I think you should put the emphasis on the word push as that very accurately describes what abstinance only is trying to do, push their own morals on everyone.

Ignorance because when condoms are used correctly, they work. That is a problem of people not having the knowledge to use them. Ignorance because people still cannot believe that they are in a position to have unwanted pregnancies or stds when they are not used. The programs to teach about birth control were either stopped by the right or did not have the funding available. It has never been tried my way on a general basis. But now big government Bush is making sure the money is available for abstinance only.
on Dec 30, 2004
Reply #33 By: whoman69 - 12/30/2004 1:34:34 PM
So maybe it's time to push something else.


I think you should put the emphasis on the word push as that very accurately describes what abstinance only is trying to do, push their own morals on everyone.

Ignorance because when condoms are used correctly, they work.


Your missing it! They have been taught that before and it didn't work! You think this problem sprang full blown overnight? The abstinence only has only started recently (last 4 years)

It has never been tried my way on a general basis


Yes it *was*! The programs were stopped only a short while ago because they were not having the desired effect! Kids were *still* having kids and there were still STD's being passed around.

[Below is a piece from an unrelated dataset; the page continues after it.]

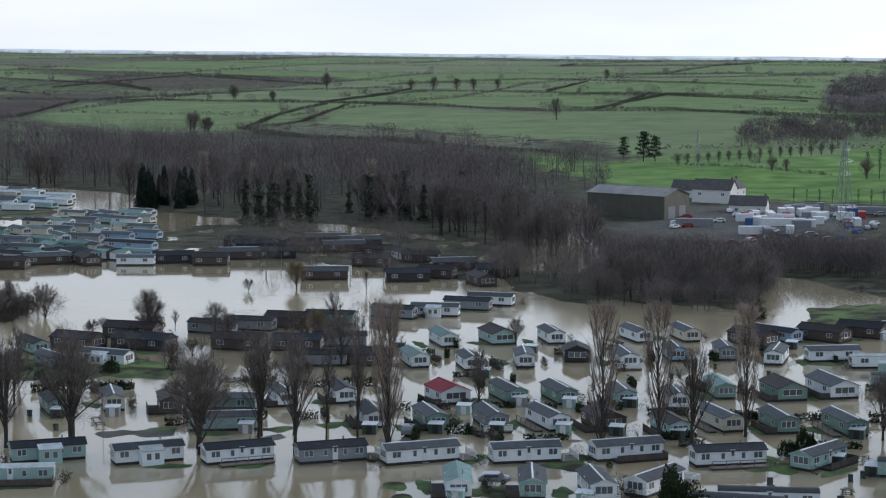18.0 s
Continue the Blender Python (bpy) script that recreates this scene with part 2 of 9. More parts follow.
def water_material():
    """Brown flood water: silt lit by the sky under a smooth, barely rippled surface."""
    m = bpy.data.materials.new("muddy_flood_water")
    m.use_nodes = True
    n, l = m.node_tree.nodes, m.node_tree.links
    p = n["Principled BSDF"]
    p.inputs["IOR"].default_value, p.inputs["Roughness"].default_value = 1.36, 0.06
    co = n.new("ShaderNodeTexCoord")
    silt, ramp = n.new("ShaderNodeTexNoise"), n.new("ShaderNodeValToRGB")
    silt.inputs["Scale"].default_value, silt.inputs["Detail"].default_value = 0.012, 5
    ramp.color_ramp.elements[0].position, ramp.color_ramp.elements[0].color = 0.35, (0.28, 0.232, 0.145, 1)
    ramp.color_ramp.elements[1].position, ramp.color_ramp.elements[1].color = 0.65, (0.365, 0.305, 0.20, 1)
    rip, wide = n.new("ShaderNodeTexNoise"), n.new("ShaderNodeTexNoise")
    rip.inputs["Scale"].default_value, rip.inputs["Detail"].default_value = 1.4, 3
    wide.inputs["Scale"].default_value, wide.inputs["Detail"].default_value = 0.05, 3
    mul = n.new("ShaderNodeMath")
    mul.operation = "MULTIPLY"
    b = n.new("ShaderNodeBump")
    b.inputs["Strength"].default_value, b.inputs["Distance"].default_value = 0.05, 0.06
    for t in (silt, rip, wide):
        l.new(co.outputs["Object"], t.inputs["Vector"])
    # the open western lake is ruffled by the wind, the sheltered streets are smooth
    xyz, west, ruffled = n.new("ShaderNodeSeparateXYZ"), n.new("ShaderNodeMath"), n.new("ShaderNodeMapRange")
    west.operation = "MULTIPLY_ADD"
    west.inputs[1].default_value = -0.14
    ruffled.inputs["From Min"].default_value, ruffled.inputs["From Max"].default_value = 60, -60
    ruffled.inputs["To Min"].default_value, ruffled.inputs["To Max"].default_value = 0.06, 0.26
    l.new(co.outputs["Object"], xyz.inputs[0])
    l.new(xyz.outputs["Y"], west.inputs[0])
    l.new(xyz.outputs["X"], west.inputs[2])
    l.new(west.outputs[0], ruffled.inputs["Value"])
    l.new(ruffled.outputs[0], p.inputs["Roughness"])
    l.new(silt.outputs[0], ramp.inputs[0])
    l.new(ramp.outputs[0], p.inputs["Base Color"])
    l.new(rip.outputs[0], mul.inputs[0])
    l.new(wide.outputs[0], mul.inputs[1])
    l.new(mul.outputs[0], b.inputs["Height"])
    l.new(b.outputs[0], p.inputs["Normal"])
    return m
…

Each year, nearly one million teens in the US, approximately 10% of all 15-19 year old females -- become pregnant. About 1/3 of these teens abort their pregnancies, 14% miscarry, and 52% (or more than half a million teens) bear children, 72% of them out of wedlock. Of the half a million teens giving birth, roughly 3/4 are giving birth for the first time



Few people would argue for a return to the days of ostracism. But some people who work closely with teens now wonder whether the accepting attitude toward teen pregnancy that evolved in the last quarter-century is actually contributing to the phenomenon.



FYI abstinence only was NOT being taught during 1/4 century. At least not to the degree it is being taught today.
In 1970, the birth rate for females ages 15 to 19 in the city of Milwaukee was 59 per 1,000. The number climbed to 75.6 per 1,000 in 1980 and then to 94 per 1,000 in 1985. At that point, the city made national headlines for having the nation's highest rate of births among black teens, reporting that out of 3,953 births to black women, 1,175, or 29.7%, were to teens. State health officials demanded that more money and programs be dedicated to the teen pregnancy problem. A few years later, one north side alderwoman was so exasperated she actually suggested sterilization as a way to keep the city's teen pregnancy rate under control. Yet even with the added attention, teen pregnancies continued to rise. By 1990, the Milwaukee Health Department reported the birth rate for females ages 15 to 19 at 117.8 per 1,000. The numbers finally began to dip in the 1990s. In 1995, the teen birth rate was 106 per 1,000, and by 2000, the rate was down to 89.5 per 1,000. That's still nearly double the national teen birth rate of 50 per 1,000.
Got news for you! *Birth Control* WAS being taught in the 70's I know because that's when I was IN school and was recieving sex education.
on Dec 31, 2004
Who's the genius that thought of banning abortion and ALSO teaching abstinence only? What a mind! I suppose sometime in the near future people are going to stop fucking entirely? People, even if it's illegal, are going to stop having abortions? Or will the deathrate in women rise exponentially all over this nation due to backalley abortion techniques, just like last time abortion was illegal in this country? I hate to tell you, folks, but people are gonna have sex outside of wedlock, like it or not. People are also going to have abortions, like it or not, legal or illegal. So why ban abortion and teach abstinence at the same time? People are not going to stop fucking anytime soon, no matter what someone's personal moral agenda may be. People need to be educated so that they can make their own decisions wisely.
on Jan 04, 2005
Your list of "Bush's seven deadly sins" is more of your own opinion that acual fact.

Very good!!! Evan Trivett
this is my opinion rather than actual fact. Thats why I blog about it to hear other peoples opinions. And I think yours sucked asss!